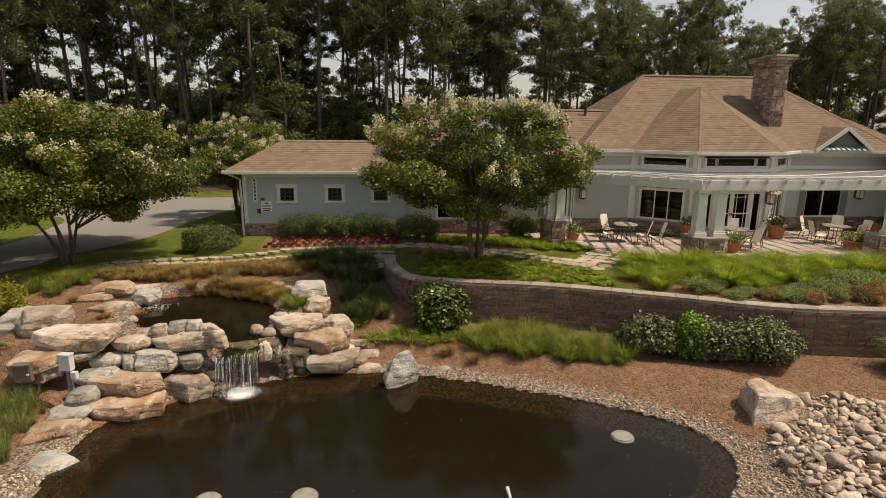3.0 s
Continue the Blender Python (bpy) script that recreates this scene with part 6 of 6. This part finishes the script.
# river cobbles
def cobble_mesh(seed):
    """A blunt-edged field stone."""
    rng = random.Random(seed)
    bm = bmesh.new()
    sx, sy, sz = rng.uniform(0.85, 1.4), rng.uniform(0.7, 1.0), rng.uniform(0.55, 0.9)
    for k in range(15):
        p = Vector((rng.gauss(0, 1), rng.gauss(0, 1), rng.gauss(0, 1)))
        p /= (abs(p.x) ** 2.8 + abs(p.y) ** 2.8 + abs(p.z) ** 2.8) ** (1 / 2.8)
        p *= rng.uniform(0.88, 1.06)
        bm.verts.new((p.x * sx, p.y * sy, p.z * sz))
    hull = bmesh.ops.convex_hull(bm, input=bm.verts)
    inner_ = [e for e in hull["geom_interior"] if isinstance(e, bmesh.types.BMVert)]
    if inner_:
        bmesh.ops.delete(bm, geom=inner_, context="VERTS")
    bmesh.ops.bevel(bm, geom=bm.edges[:], offset=0.16, segments=1, profile=0.6, affect="EDGES", clamp_overlap=True)
    bmesh.ops.triangulate(bm, faces=bm.faces)
    me = bpy.data.meshes.new("river_stone")
    bm.to_mesh(me)
    bm.free()
    me.materials.append(M_COBBLE)
    me.polygons.foreach_set("use_smooth", np.ones(len(me.polygons), dtype=bool))
    me.set_sharp_from_angle(angle=radians(42))
    return me


cobbles = [cobble_mesh(k) for k in range(14)]
rng_s = random.Random(12)
laid = []
rb = np.array(ROCK_BED)
for trial in range(9000):
    r = 0.19 if trial < 30 else 0.125 if trial < 260 else 0.092 if trial < 1500 else 0.055
    r *= rng_s.uniform(0.7, 1.25)
    x, y = rng_s.uniform(11.4, 16.0), rng_s.uniform(6.4, 11.0)
    if all((x - a) ** 2 + (y - b) ** 2 > (0.78 * (r + c)) ** 2 for a, b, c in laid) and (x - 12.58) ** 2 + (y - 10.72) ** 2 > 0.8:
        d, i = to_line(rb, np.array([x]), np.array([y]))
        if i[0]:
            laid.append((x, y, r))
for x, y, r in laid[:290]:
    ob = new("river_stone", cobbles[rng_s.randrange(14)])
    ob.matrix_basis = place(x, y, ground_z(x, y) + r * 0.42, rng_s.uniform(0, 6.28), r * 1.05) @ Matrix.Rotation(rng_s.uniform(-0.6, 0.6), 4, "X") @ Matrix.Rotation(rng_s.uniform(-0.4, 0.4), 4, "Y")
    tagged(ob, "rounded tan river stone in the cobble spillway", "stone", "river stones")

small = laid[290:]
if small:
    n = len(small)
    rp = np.random.RandomState(2)
    tagged(many("river_pebbles", ico, ico_f, n, np.array([(x, y, ground_z(x, y) + r * 0.35) for x, y, r in small]), np.array([[r, r * 0.8, r * 0.65] for _, _, r in small]) * 1.1, rp.uniform(0, 6.28, n), rp.uniform(-0.4, 0.4, n), M_PEBBLE),
           "small tan stones between the river stones", "stones", kind="stuff")

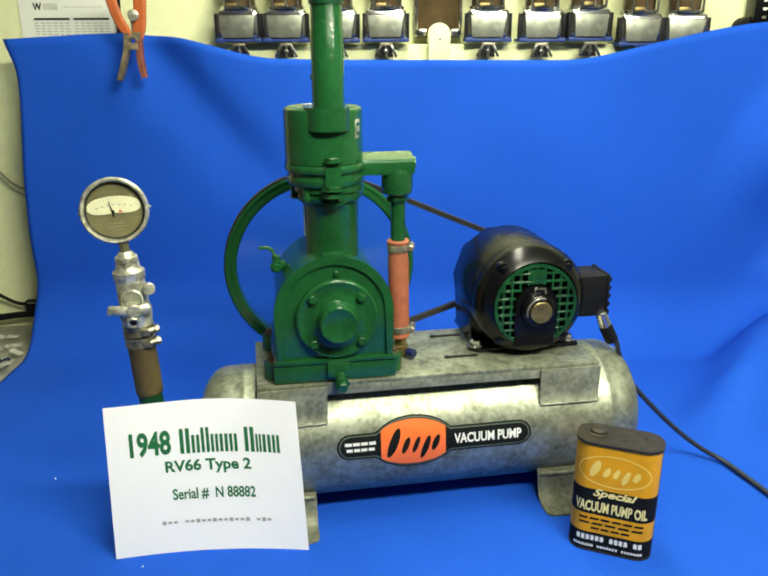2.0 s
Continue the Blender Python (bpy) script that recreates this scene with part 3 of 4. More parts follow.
    part("foot_plate", box((MX + 0.006, 0.045, PLATE + 0.004), (0.166, 0.136, 0.006), 0.0015), BLACK, m)
    for x in (MX - 0.076, MX + 0.076):
        for y in ((-0.008, 0.095) if x > MX else (-0.008,)):
            bm = rod((x, y, PLATE + 0.006), (x, y, PLATE + 0.0095), 0.0125)
            hexbolt((x, y, PLATE + 0.009), (0, 0, 1), 0.0088, 0.009, bm)
            part("foot_bolt", bm, CHROME, m, "bright zinc bolt and washer")
    # junction box
    part("junction_box", box((MX + 0.103, -0.006, MZ - 0.002), (0.044, 0.056, 0.066), 0.003), BLACK_MATT, m, "black junction box")
    part("junction_lid", box((MX + 0.1255, -0.006, MZ - 0.002), (0.004, 0.059, 0.069), 0.001), BLACK_MATT, m)
    for k in range(5):
        part("lid_rib", box((MX + 0.1275, -0.033, MZ - 0.028 + k * 0.013), (0.006, 0.006, 0.007), 0.0015), BLACK_MATT, m)
    relief = part("strain_relief", rod((0.452, -0.030, 0.309), (0.465, -0.030, 0.281), 0.0095), CHROME, m, "bright cable gland")
    part("cable_sleeve", rod((0.4625, -0.030, 0.286), (0.477, -0.030, 0.258), 0.0105), BLACK_MATT, relief)
    pul = new("pulley")
    pul.parent = m
    pul.matrix_basis = pose(MX, FLY_Y, MZ)
    part("sheave", lathe([(0, -0.011), (PUL_R, -0.011), (PUL_R + 0.004, -0.009), (PUL_R - 0.004, 0), (PUL_R + 0.004, 0.009), (PUL_R, 0.011), (0, 0.011)], (0, 0, 0), (0, 1, 0), 40), STEEL_DULL, pul)
    part("motor_shaft", rod((MX, 0.125, MZ), (MX, FLY_Y + 0.014, MZ), 0.008), STEEL_DULL, m)
    return m, pul


motor, pulley = electric_motor()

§

▶ [TASK BRIEF]
The records shown above are to be repeated exactly, with the pictures left out.

▶ [OUTPUT FOR THIS TASK]
3.0 s
Continue the Blender Python (bpy) script that recreates this scene with part 6 of 6. This part finishes the script.
# river cobbles
def cobble_mesh(seed):
    """A blunt-edged field stone."""
    rng = random.Random(seed)
    bm = bmesh.new()
    sx, sy, sz = rng.uniform(0.85, 1.4), rng.uniform(0.7, 1.0), rng.uniform(0.55, 0.9)
    for k in range(15):
        p = Vector((rng.gauss(0, 1), rng.gauss(0, 1), rng.gauss(0, 1)))
        p /= (abs(p.x) ** 2.8 + abs(p.y) ** 2.8 + abs(p.z) ** 2.8) ** (1 / 2.8)
        p *= rng.uniform(0.88, 1.06)
        bm.verts.new((p.x * sx, p.y * sy, p.z * sz))
    hull = bmesh.ops.convex_hull(bm, input=bm.verts)
    inner_ = [e for e in hull["geom_interior"] if isinstance(e, bmesh.types.BMVert)]
    if inner_:
        bmesh.ops.delete(bm, geom=inner_, context="VERTS")
    bmesh.ops.bevel(bm, geom=bm.edges[:], offset=0.16, segments=1, profile=0.6, affect="EDGES", clamp_overlap=True)
    bmesh.ops.triangulate(bm, faces=bm.faces)
    me = bpy.data.meshes.new("river_stone")
    bm.to_mesh(me)
    bm.free()
    me.materials.append(M_COBBLE)
    me.polygons.foreach_set("use_smooth", np.ones(len(me.polygons), dtype=bool))
    me.set_sharp_from_angle(angle=radians(42))
    return me


cobbles = [cobble_mesh(k) for k in range(14)]
rng_s = random.Random(12)
laid = []
rb = np.array(ROCK_BED)
for trial in range(9000):
    r = 0.19 if trial < 30 else 0.125 if trial < 260 else 0.092 if trial < 1500 else 0.055
    r *= rng_s.uniform(0.7, 1.25)
    x, y = rng_s.uniform(11.4, 16.0), rng_s.uniform(6.4, 11.0)
    if all((x - a) ** 2 + (y - b) ** 2 > (0.78 * (r + c)) ** 2 for a, b, c in laid) and (x - 12.58) ** 2 + (y - 10.72) ** 2 > 0.8:
        d, i = to_line(rb, np.array([x]), np.array([y]))
        if i[0]:
            laid.append((x, y, r))
for x, y, r in laid[:290]:
    ob = new("river_stone", cobbles[rng_s.randrange(14)])
    ob.matrix_basis = place(x, y, ground_z(x, y) + r * 0.42, rng_s.uniform(0, 6.28), r * 1.05) @ Matrix.Rotation(rng_s.uniform(-0.6, 0.6), 4, "X") @ Matrix.Rotation(rng_s.uniform(-0.4, 0.4), 4, "Y")
    tagged(ob, "rounded tan river stone in the cobble spillway", "stone", "river stones")

small = laid[290:]
if small:
    n = len(small)
    rp = np.random.RandomState(2)
    tagged(many("river_pebbles", ico, ico_f, n, np.array([(x, y, ground_z(x, y) + r * 0.35) for x, y, r in small]), np.array([[r, r * 0.8, r * 0.65] for _, _, r in small]) * 1.1, rp.uniform(0, 6.28, n), rp.uniform(-0.4, 0.4, n), M_PEBBLE),
           "small tan stones between the river stones", "stones", kind="stuff")

2.0 s
Continue the Blender Python (bpy) script that recreates this scene with part 3 of 4. More parts follow.
    part("foot_plate", box((MX + 0.006, 0.045, PLATE + 0.004), (0.166, 0.136, 0.006), 0.0015), BLACK, m)
    for x in (MX - 0.076, MX + 0.076):
        for y in ((-0.008, 0.095) if x > MX else (-0.008,)):
            bm = rod((x, y, PLATE + 0.006), (x, y, PLATE + 0.0095), 0.0125)
            hexbolt((x, y, PLATE + 0.009), (0, 0, 1), 0.0088, 0.009, bm)
            part("foot_bolt", bm, CHROME, m, "bright zinc bolt and washer")
    # junction box
    part("junction_box", box((MX + 0.103, -0.006, MZ - 0.002), (0.044, 0.056, 0.066), 0.003), BLACK_MATT, m, "black junction box")
    part("junction_lid", box((MX + 0.1255, -0.006, MZ - 0.002), (0.004, 0.059, 0.069), 0.001), BLACK_MATT, m)
    for k in range(5):
        part("lid_rib", box((MX + 0.1275, -0.033, MZ - 0.028 + k * 0.013), (0.006, 0.006, 0.007), 0.0015), BLACK_MATT, m)
    relief = part("strain_relief", rod((0.452, -0.030, 0.309), (0.465, -0.030, 0.281), 0.0095), CHROME, m, "bright cable gland")
    part("cable_sleeve", rod((0.4625, -0.030, 0.286), (0.477, -0.030, 0.258), 0.0105), BLACK_MATT, relief)
    pul = new("pulley")
    pul.parent = m
    pul.matrix_basis = pose(MX, FLY_Y, MZ)
    part("sheave", lathe([(0, -0.011), (PUL_R, -0.011), (PUL_R + 0.004, -0.009), (PUL_R - 0.004, 0), (PUL_R + 0.004, 0.009), (PUL_R, 0.011), (0, 0.011)], (0, 0, 0), (0, 1, 0), 40), STEEL_DULL, pul)
    part("motor_shaft", rod((MX, 0.125, MZ), (MX, FLY_Y + 0.014, MZ), 0.008), STEEL_DULL, m)
    return m, pul


motor, pulley = electric_motor()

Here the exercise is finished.